En elle-même, la catégorisation des intellectuels mis en cause en tant qu'« intellectuels juifs », qui ramène des philosophes, un ancien ministre, des auteurs, qui ne se définissent pas comme intellectuels communautaires, mais comme philosophes, auteurs, ministres, français ou européens, à la seule dimension de leur origine est déjà en soi plus que douteuse, inacceptable. Finalement, ayant publié son article et fait passer son message, avec l'ambiguïté nécessaire pour prétendre ne pas être pris en défaut, mais la clarté suffisante pour être compris de qui doit l'entendre, Ramadan se présente en victime d'une cabale, nie toute mauvaise intention, et recule prudemment, sans toutefois rien retirer au fond de son propos, usant d'un procédé éprouvé avant lui par bien des extrémistes.

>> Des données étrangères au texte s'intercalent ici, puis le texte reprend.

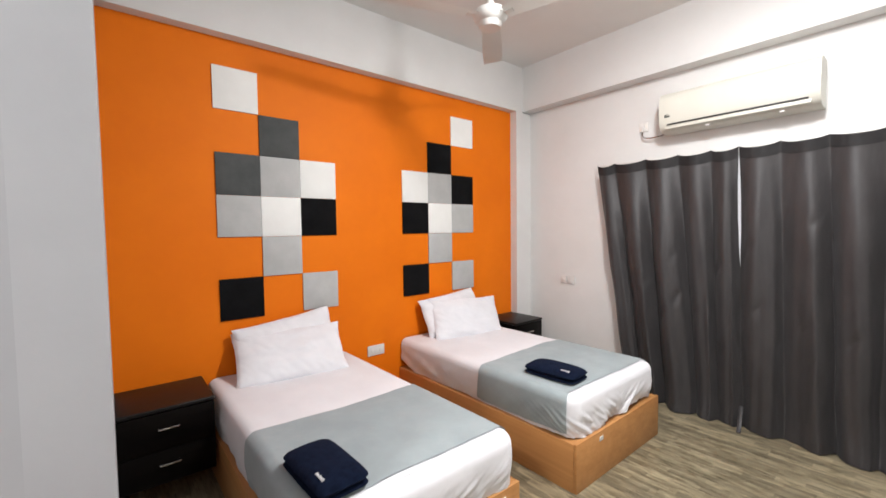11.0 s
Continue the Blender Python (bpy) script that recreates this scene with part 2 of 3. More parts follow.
def sweep(bm, pts, r, seg=12):
    """A round tube along points."""
    pts = [Vector(p) for p in pts]
    rings, up = [], Vector((0.13, 0.31, 1)).normalized()
    for i, p in enumerate(pts):
        t = (pts[min(i + 1, len(pts) - 1)] - pts[max(i - 1, 0)]).normalized()
        s = t.cross(up).normalized()
        u = s.cross(t)
        rad = r[i] if isinstance(r, (list, tuple)) else r
        rings.append([bm.verts.new(p + rad * (math.cos(a) * s + math.sin(a) * u)) for a in [2 * math.pi * k / seg for k in range(seg)]])
    for q, w in zip(rings, rings[1:]):
        for k in range(seg):
            bm.faces.new((q[k], q[(k + 1) % seg], w[(k + 1) % seg], w[k]))
    bm.faces.new(rings[0][::-1])
    bm.faces.new(rings[-1])
    bmesh.ops.recalc_face_normals(bm, faces=bm.faces)
    return bm


def lathe(bm, prof, m=None, seg=32):
    """Turned shape about z from pairs of radius and height."""
    m = m or Matrix()
    rings = [[bm.verts.new(m @ Vector((max(r, 1e-4) * math.cos(a), max(r, 1e-4) * math.sin(a), z))) for a in [2 * math.pi * k / seg for k in range(seg)]] for r, z in prof]
    for q, w in zip(rings, rings[1:]):
        for k in range(seg):
            bm.faces.new((q[k], q[(k + 1) % seg], w[(k + 1) % seg], w[k]))
    bm.faces.new(rings[0][::-1])
    bm.faces.new(rings[-1])
    bmesh.ops.recalc_face_normals(bm, faces=bm.faces)
    return bm


def grid(bm, nu, nv, f, close=False):
    vs = [[bm.verts.new(f(i / nu, j / nv)) for j in range(nv + 1)] for i in range(nu + (0 if close else 1))]
    for i in range(nu):
        for j in range(nv):
            k = (i + 1) % len(vs)
            bm.faces.new((vs[i][j], vs[k][j], vs[k][j + 1], vs[i][j + 1]))
    return bm


def round_corner(x, y, w, d, r):
    """Pull a point of a rectangle of half sizes w, d in behind its rounded corner."""
    a, b = abs(x) - (w - r), abs(y) - (d - r)
    if a > 0 and b > 0:
        k = max(a, b) / math.hypot(a, b)
        x, y = math.copysign(w - r + a * k, x), math.copysign(d - r + b * k, y)
    return x, y


def mesh_of(name, bm, material, smooth=True):
    me = bpy.data.meshes.new(name)
    bmesh.ops.recalc_face_normals(bm, faces=bm.faces)
    bm.to_mesh(me)
    bm.free()
    me.materials.append(material)
    if smooth:
        me.shade_smooth()
        me.set_sharp_from_angle(angle=radians(38))
    return me


def part(name, bm, material, parent, label="", smooth=True):
    ob = new(name, mesh_of(name, bm, material, smooth))
    ob.parent = parent
    if label:
        ob["label"] = label
    return ob


def thing(name, label, category, m=None, group="", kind=""):
    ob = new(name)
    ob.empty_display_size = 0.1
    ob.matrix_world = m or Matrix()
    return tagged(ob, label, category, group, kind)


def solid(name, bm, material, label, category, group="", kind="", smooth=True):
    return tagged(new(name, mesh_of(name, bm, material, smooth)), label, category, group, kind)


def B(*a, **k):
    return box(bmesh.new(), *a, **k)


def structure(name, boxes, material, label, category):
    bm = bmesh.new()
    for lo, hi in boxes:
        box(bm, lo, hi)
    return solid(name, bm, material, label, category, kind="structure", smooth=False)


# ---- plan ----
XL, XR = -1.24, 3.09          # bedroom side walls
YF, YS = 5.96, -0.60          # window wall, entrance end
H = 3.38                      # bedroom ceiling
BX0, BX1, BY0, BY1 = -1.330, 0.800, -0.60, 1.971   # bathroom, behind its tiles
BZ, BH = -0.095, 2.90         # bathroom floor bed, ceiling
OX, OY = 0.902, 2.095           # outer faces of the bathroom block
DY0, DY1, DH = 0.956, 1.785, 2.02   # bathroom doorway

slab = structure("floor", [((XL, OY, -0.15), (XR, YF, -0.006)), ((OX, YS, -0.15), (XR, OY, -0.006)), ((0.815, DY0, -0.15), (OX, DY1, -0.006))], SKIRT, "grey-brown vinyl plank floor of the bedroom", "floor")
bath_floor = structure("floor_bath", [((BX0, BY0, -0.25), (0.815, BY1, BZ))], FLOOR_GROUT, "dark grey tiled bathroom floor with pale joints", "floor")
wall_west = structure("wall_west", [((XL - 0.15, OY, -0.15), (XL, YF + 0.15, H))], ORANGE, "bright orange painted bedhead wall", "wall")
wall_north = structure("wall_north", [((XL, YF, -0.15), (XR + 0.15, YF + 0.15, H))], PAINT, "off-white painted wall behind the curtains", "wall")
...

La charte des principes du Forum social mondial garantit son ouverture et son pluralisme, mais définit également les valeurs communes autour desquelles se noue le dialogue, pour un autre monde, au sein des Forums. A ce titre, elle condamne le racisme, comme elle condamne la violence. Elle y oppose « des relations égalitaires, solidaires et pacifiques entre les personnes ». Sans ces valeurs, sans cette attitude, si toute pensée devait être marquée et stigmatisée du soupçon qu'engendrerait l'origine ou la religion de son auteur, comment aborder demain dans un esprit fraternel, de recherche de paix et de justice au sein du Forum, la question du Proche-Orient, des droits des peuples palestinien et israélien à vivre dans la reconnaissance de leurs droits nationaux, dans deux Etats assurés de la sécurité, de la viabilité et de la coexistence pacifique ?

En invitant Tariq Ramadan au Forum social, certains imaginent, paraît-il, compenser le manque de participation des jeunes issus de l'immigration et les amener à s'intéresser davantage à cette initiative. Mais n'est-ce pas à convaincre les associations les plus représentatives de ces jeunes eux-mêmes, celles qui, dans les quartiers populaires de nos villes et nos banlieues, agissent sur le terrain, organisent les femmes et s'affrontent aux intégristes, qu'il faut travailler ? On ne voit pas pourquoi il faudrait s'en remettre, dans une sous-traitance douteuse, à l'idéologue relooké genevois de courants politico-religieux obscurantistes. Ni pourquoi il faudrait inviter des groupes manifestement choisis en raison de leur extrême radicalité plus que pour leur représentativité. Est-ce tout ce que le mouvement altermondialiste aurait à proposer aux jeunes d'origine musulmane ? Est-ce l'idée que l'on se fait de leur citoyenneté, de leur émancipation sociale, culturelle, politique dans notre pays ?

La réalité, je le crains, est que Tariq Ramadan, pas plus hier, quand on ne l'y voyait pas, qu'aujourd'hui, où il cherche à s'y montrer, n'a quoi que ce soit à voir avec les Forums nés à Porto Alegre. En le couvrant, on fait fausse route, tandis que Ramadan, lui, suit bien son propre chemin et ne perd pas son nord, comme le montre son article. Non, l'ennemi de mon ennemi n'est pas toujours mon ami. Il ne suffit pas que monsieur Ramadan s'oppose à monsieur Bush et à l'impérialisme pour devenir un ami du mouvement altermondialiste. A cette aune, celui-ci pourrait s'élargir dangereusement. Ce mouvement vaut infiniment mieux que cela, et l'un de ses premiers mérites, précisément, aura été de montrer, dans un moment où les nationalismes, les ethnicismes et les intégrismes se présentent parfois comme une réponse aux injustices nées de la mondialisation, que l'on pouvait rechercher une alternative, non dans des replis identitaires régressifs, mais dans une mondialisation différente, organisée autour de valeurs qui puissent être partagées par tous les peuples. Ne laissons pas gâcher l'essence de ce mouvement.